_EXERCISE TASK:_
Omit the images. Copy each entry word for word.
### TASK MATERIAL ###
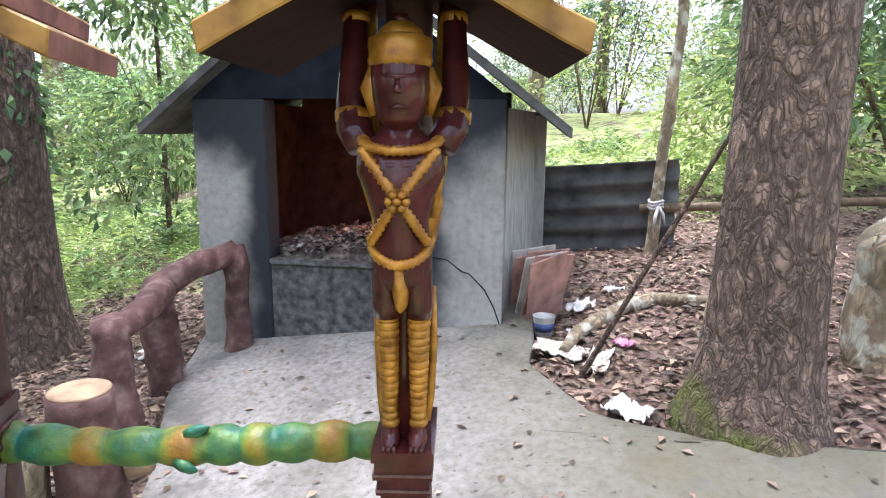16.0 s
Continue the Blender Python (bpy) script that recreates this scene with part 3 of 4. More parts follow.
def build_rail(a, b, seed):
    """A cement rail shaped as jointed bamboo between two posts, with painted bands and buds."""
    r = random.Random(seed)
    a, b = Vector(a), Vector(b)
    L = (b - a).length
    root = empty("bamboo_rail", Matrix.Translation((*((a + b) / 2).to_2d(), 0.94)))
    mid = (a + b) / 2
    mid.z = 0.94
    bm = bmesh.new()
    layer = bm.verts.layers.float.new("band")
    pts, rad, band = [], [], []
    s, warm = 0.0, r.random() < 0.5
    side = (b - a).normalized().cross(Vector((0, 0, 1)))
    while s < L:
        seg = r.uniform(0.06, 0.1)
        warm = not warm if r.random() < 0.8 else warm
        tone = r.choice(((0.66, 0.72, 0.8, 0.88) if warm else (0.3, 0.42, 0.52)) if seed <= 4 else ((0.58, 0.64, 0.72) if warm else (0.26, 0.34, 0.42)))
        node = r.choice((0.1, 0.2, 0.3, 0.4))
        R = (0.0335 if seed < 4 else 0.0385 if seed < 10 else 0.037) * r.uniform(0.95, 1.06)
        for k in range(6):
            f = k / 5
            d = s + seg * (0.02 + 0.96 * f)
            if d > L:
                break
            p = a.lerp(b, d / L) - mid
            p.z += 0.012 * math.sin(d * 5 + seed) + 0.006 * noise.noise(Vector((d * 7, seed, 0)))
            p += side * 0.012 * math.sin(d * 3.3 + seed * 2)
            pts.append(p)
            rad.append(R * ((0.9, 0.98, 1.03, 1.04, 1.0, 0.91) if seed < 9 else (0.84, 0.97, 1.05, 1.06, 0.99, 0.85))[k])
            band.append((node, tone * 0.8, tone, tone, tone * 0.9, 0.3)[k])
        s += seg
    vs = tube(bm, pts, rad, 14, 0, rough=0.05)
    for ring, t in zip(vs, band):
        for v in ring:
            v[layer] = t
    part("rail", bm, M_RAIL, root)
    for _ in range(max(2, int(L * 5))):
        i = r.randrange(4, len(pts) - 4)
        an = r.uniform(-2.6, 2.6)
        d = (pts[i + 1] - pts[i - 1]).normalized()
        up = (Vector((0, 0, 1)) * math.cos(an) + side * math.sin(an)).normalized()
        p = pts[i] + up * rad[i] * 0.8
        bm = bmesh.new()
        layer = bm.verts.layers.float.new("band")
        vs = tube(bm, [p - d * 0.012, p + d * 0.004 + up * 0.008, p + d * 0.018 + up * 0.016, p + d * 0.03 + up * 0.019], [0.012, 0.013, 0.009, 0.002], 7, 0, squash=1.5)
        for ring in vs:
            for v in ring:
                v[layer] = 0.1
        part("bud", bm, M_RAIL, root, "teal painted bud")
    return tagged(root, "cement rail shaped like jointed bamboo, painted green, ochre and teal", "rail", "fence rails")


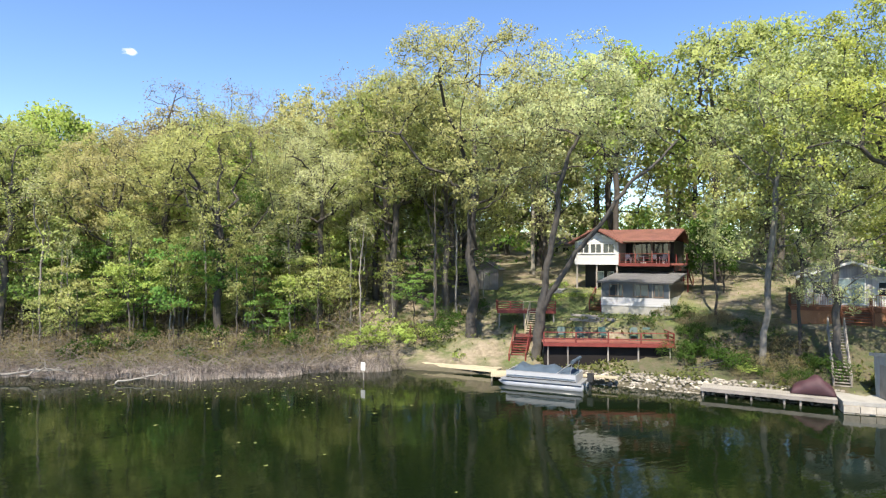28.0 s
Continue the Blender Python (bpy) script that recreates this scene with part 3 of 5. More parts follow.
###
_THE ANSWER:_
16.0 s
Continue the Blender Python (bpy) script that recreates this scene with part 3 of 4. More parts follow.
def build_rail(a, b, seed):
    """A cement rail shaped as jointed bamboo between two posts, with painted bands and buds."""
    r = random.Random(seed)
    a, b = Vector(a), Vector(b)
    L = (b - a).length
    root = empty("bamboo_rail", Matrix.Translation((*((a + b) / 2).to_2d(), 0.94)))
    mid = (a + b) / 2
    mid.z = 0.94
    bm = bmesh.new()
    layer = bm.verts.layers.float.new("band")
    pts, rad, band = [], [], []
    s, warm = 0.0, r.random() < 0.5
    side = (b - a).normalized().cross(Vector((0, 0, 1)))
    while s < L:
        seg = r.uniform(0.06, 0.1)
        warm = not warm if r.random() < 0.8 else warm
        tone = r.choice(((0.66, 0.72, 0.8, 0.88) if warm else (0.3, 0.42, 0.52)) if seed <= 4 else ((0.58, 0.64, 0.72) if warm else (0.26, 0.34, 0.42)))
        node = r.choice((0.1, 0.2, 0.3, 0.4))
        R = (0.0335 if seed < 4 else 0.0385 if seed < 10 else 0.037) * r.uniform(0.95, 1.06)
        for k in range(6):
            f = k / 5
            d = s + seg * (0.02 + 0.96 * f)
            if d > L:
                break
            p = a.lerp(b, d / L) - mid
            p.z += 0.012 * math.sin(d * 5 + seed) + 0.006 * noise.noise(Vector((d * 7, seed, 0)))
            p += side * 0.012 * math.sin(d * 3.3 + seed * 2)
            pts.append(p)
            rad.append(R * ((0.9, 0.98, 1.03, 1.04, 1.0, 0.91) if seed < 9 else (0.84, 0.97, 1.05, 1.06, 0.99, 0.85))[k])
            band.append((node, tone * 0.8, tone, tone, tone * 0.9, 0.3)[k])
        s += seg
    vs = tube(bm, pts, rad, 14, 0, rough=0.05)
    for ring, t in zip(vs, band):
        for v in ring:
            v[layer] = t
    part("rail", bm, M_RAIL, root)
    for _ in range(max(2, int(L * 5))):
        i = r.randrange(4, len(pts) - 4)
        an = r.uniform(-2.6, 2.6)
        d = (pts[i + 1] - pts[i - 1]).normalized()
        up = (Vector((0, 0, 1)) * math.cos(an) + side * math.sin(an)).normalized()
        p = pts[i] + up * rad[i] * 0.8
        bm = bmesh.new()
        layer = bm.verts.layers.float.new("band")
        vs = tube(bm, [p - d * 0.012, p + d * 0.004 + up * 0.008, p + d * 0.018 + up * 0.016, p + d * 0.03 + up * 0.019], [0.012, 0.013, 0.009, 0.002], 7, 0, squash=1.5)
        for ring in vs:
            for v in ring:
                v[layer] = 0.1
        part("bud", bm, M_RAIL, root, "teal painted bud")
    return tagged(root, "cement rail shaped like jointed bamboo, painted green, ochre and teal", "rail", "fence rails")


28.0 s
Continue the Blender Python (bpy) script that recreates this scene with part 3 of 5. More parts follow.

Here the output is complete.